A couple in our congregation lives with the heartbreaking reality that their son is homeless. He ran away when he was seventeen, and with the exception of a few calls from prison and one visit, his parents have had no contact with him for twenty years. His mom allowed me to interview her at a leadership gathering. As we prepared for the discussion, I asked her why she was willing to disclose her story.

“I want to change the way people see the homeless. I want them to stop seeing problems and begin seeing mothers’ sons.”

In certain Zulu areas of South Africa, people greet each other with a phrase that means “I see you.”3 Change begins with a genuine look.

And continues with a helping hand. I’m writing this chapter by a dim light in an Ethiopian hotel only a few miles and hours removed from a modern-day version of this story.

Bzuneh Tulema lives in a two-room, dirt-floored, cinder-block house at the end of a dirt road in the dry hills of Adama. Maybe three hundred square feet. He’s painted the walls a pastel blue and hung two pictures of Jesus, one of which bears the caption “Jesus the Goos [sic] Shepherd.” During our visit the air is hot, the smell of cow manure is pungent, and I don’t dare inhale too deeply for fear I’ll swallow a fly.

Across from me, Bzuneh beams. He wears a Nike cap with a crooked bill, a red jacket (in spite of furnace-level heat), and a gap-toothed smile. No king was ever prouder of a castle than he is of his four walls. As the thirty-five-year-old relates his story, I understand.

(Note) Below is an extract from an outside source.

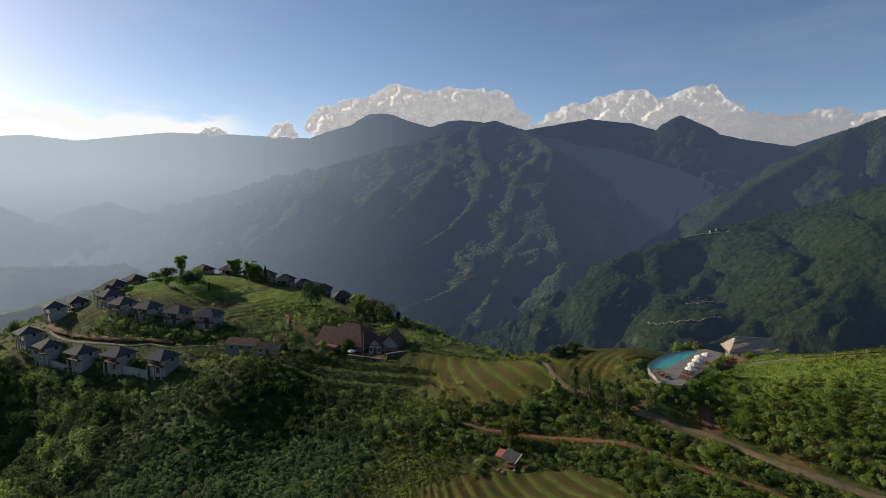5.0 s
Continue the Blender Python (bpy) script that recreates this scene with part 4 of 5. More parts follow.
# ---- the pool ----
def prism(outline, z0, z1):
    bm = bmesh.new()
    lo = [bm.verts.new((x, y, z0)) for x, y in outline]
    hi = [bm.verts.new((x, y, z1)) for x, y in outline]
    n = len(outline)
    for k in range(n):
        bm.faces.new((lo[k], lo[(k + 1) % n], hi[(k + 1) % n], hi[k]))
    bmesh.ops.triangulate(bm, faces=[bm.faces.new(hi), bm.faces.new(lo[::-1])])
    bmesh.ops.recalc_face_normals(bm, faces=bm.faces[:])
    return bm


_outer = [tuple(p) for p in curve_through([(9.0, 93.2), (9.0, 95.6), (10.3, 99.5), (13.4, 105.2), (16.6, 109.0), (18.8, 110.9), (20.5, 111.6)], 0.9)]
_inner = [tuple(p) for p in curve_through([(20.9, 110.7), (18.9, 106.6), (16.5, 101.9), (14.6, 98.2), (13.3, 95.2), (12.6, 93.6)], 0.9)]
POOL = _outer + _inner
DECK = [(9.1, 93.0), (9.4, 90.6), (11.0, 84.0), (14.7, 83.6), (17.0, 88.6), (19.8, 94.6), (22.4, 101.3), (26.8, 111.0), (23.0, 113.4), (20.9, 112.0)] + _inner
_pool = thing("swimming_pool", pose(0, 0, 0), "curved turquoise infinity pool on the hill edge", "pool")
part("basin", prism(POOL, DECK_Z - 4.0, DECK_Z - 0.5), TILE_BLUE, _pool, "blue tiled basin")


def wall_strip(line, out, z0, z1):
    """A thin wall along a line."""
    L = np.array(line)
    t = np.gradient(L, axis=0)
    t /= np.linalg.norm(t, axis=1)[:, None]
    s = np.stack([-t[:, 1], t[:, 0]], -1) * out
    bm = bmesh.new()
    rows = [[bm.verts.new((p[0], p[1], z)) for p, z in ((a, z0), (a, z1), (b, z1), (b, z0))] for a, b in zip(L, L + s)]
    for r, q in zip(rows, rows[1:]):
        for k in range(4):
            bm.faces.new((r[k], r[(k + 1) % 4], q[(k + 1) % 4], q[k]))
    bm.faces.new(rows[0])
    bm.faces.new(rows[-1][::-1])
    bmesh.ops.recalc_face_normals(bm, faces=bm.faces[:])
    return bm


part("rim", wall_strip(_outer, 0.25, DECK_Z - 4.0, DECK_Z - 0.05), YARD_WALL, _pool, "dark grey overflow rim")
_w = part("water", prism(POOL, DECK_Z - 0.47, DECK_Z - 0.09), WATER, _pool, "clear turquoise water")
_w.visible_shadow = False
KEEP_CLEAR.extend([(12.8, 86, 2.3), (13.2, 89.5, 3.7), (14.5, 94, 5.2), (16.5, 99, 5.6), (19, 104, 5.6), (21.5, 109, 5.2)])
_deck = thing("pool_deck", pose(0, 0, 0), "pale concrete pool deck on a retaining wall", "deck")
part("slab", prism(DECK, DECK_Z - 0.35, DECK_Z), CONCRETE, _deck)
part("retaining_wall", prism([(9.25, 92.9), (9.55, 90.7), (11.1, 84.2), (14.6, 83.8), (16.8, 88.7), (19.6, 94.7), (22.2, 101.3), (26.5, 110.9), (23.0, 113.1), (21.1, 111.6), (19.3, 106.2), (16.9, 101.5), (13.6, 94.8), (12.8, 93.3)], DECK_Z - 5.0, DECK_Z - 0.36), STONE_WALL, _deck, "grey stone retaining wall")
part("parapet", wall_strip([(9.0, 93.1), (9.25, 90.6), (10.1, 87.2), (10.9, 83.9)], -0.25, DECK_Z - 2.2, DECK_Z + 0.12), WHITE_WALL, _deck, "whitewashed parapet wall")
_u = parasol("cream canvas parasol on a wooden pole beside loungers", "parasols on the pool deck", 1.2, 2.4)
_u.matrix_world = pose(17.0, 90.1, DECK_Z)
for k, (x, y) in enumerate(((17.8, 93.1), (19.0, 96.5), (19.8, 99.3), (21.6, 101.8))):
    copy_thing(_u, pose(x, y, DECK_Z, 0, 0, 13 * k))
_l = lounger("loungers on the pool deck")
_l.matrix_world = pose(15.4, 88.0, DECK_Z, 0, 0, -20)
for x, y, a in ((15.9, 89.0, -20), (16.4, 91.4, -20), (16.9, 92.6, -20), (17.3, 94.2, -22), (17.7, 95.6, -22), (18.4, 97.0, -22), (18.9, 98.4, -22), (20.4, 100.4, -24), (20.8, 101.8, -24), (10.6, 89.9, 60), (11.3, 88.8, 60), (12.0, 87.6, 60)):
    copy_thing(_l, pose(x, y, DECK_Z, 0, 0, a))


# ---- the thatched pool bar ----
def thatch_roof(w, d, z0, rise, over, ridge, seed, rows=26):
    """A thick hipped thatch with a ragged eave."""
    rs = np.random.RandomState(seed)
    bm = roof_mesh(w, d, z0, rise, over, ridge, 0.35)
    bmesh.ops.subdivide_edges(bm, edges=bm.edges[:], cuts=5, use_grid_fill=True)
    for v in bm.verts:
        v.co += Vector(rs.normal(size=3) * 0.06)
    X, Y = w / 2 + over, d / 2 + over
    drop = rise * over / (d / 2)
    for k in range(rows * 8):
        side = rs.randint(4)
        u = rs.uniform(-1, 1)
        p = ((u * X, -Y), (X, u * Y), (u * X, Y), (-X, u * Y))[side]
        b = rs.uniform(0.1, 0.25)
        a = Vector((p[0], p[1], z0 - drop + 0.05))
        t = Vector((0, 1, 0)) if side % 2 else Vector((1, 0, 0))
        v = [bm.verts.new(a - t * b), bm.verts.new(a + t * b), bm.verts.new(a + t * b * 0.3 - Vector((0, 0, rs.uniform(0.35, 0.65))))]
        bm.faces.new(v)
    return bm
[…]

Just two years ago he was the town drunk. He drank away his first marriage and came within a prayer of doing the same with the second. He and his wife were so consumed with alcohol that they farmed out their kids to neighbors and resigned themselves to a drunken demise.

But then someone saw them. Like Peter and John saw the beggar, members of an area church took a good look at their situation. They began bringing the couple food and clothing. They invited them to attend worship services. Bzuneh was not interested. However, his wife, Bililie, was. She began to sober up and consider the story of Christ. The promise of a new life. The offer of a second chance. She believed.

Bzuneh was not so quick. He kept drinking until one night a year later he fell so hard he knocked a dent in his face that remains to this day. Friends found him in a gully and took him to the same church and shared the same Jesus with him. He hasn’t touched a drop since.

The problem of poverty continued. The couple owned nothing more than their clothing and mud hut. Enter Meskerem Trango, a World Vision worker. He continued the looking-and-touching ministry. How could he help Bzuneh, a recovering alcoholic, get back on his feet? Jobs in the area were scarce. Besides, who would want to hire the village sot? A gift of cash was not the solution; the couple might drink it away.

Meskerem sat with Bzuneh and explored the options. He finally hit upon a solution. Cow manure. He arranged a loan through the World Vision microfinance department. Bzuneh acquired a cow, built a shed, and began trapping the cow droppings and turning them into methane and fertilizer. Bililie cooked with the gas, and he sold the fertilizer. Within a year Bzuneh had repaid the loan, bought four more cows, built his house, and reclaimed his kids.

“Now I have ten livestock, thirty goats, a TV set, a tape recorder, and a mobile phone. Even my wife has a mobile phone.” He smiled. “And I dream of selling grain.”

It all began with an honest look and a helping hand. Could this be God’s strategy for human hurt? First, kind eyes meet desperate ones. Next, strong hands help weak ones. Then, the miracle of God. We do our small part, he does the big part, and life at the Beautiful Gate begins to be just that.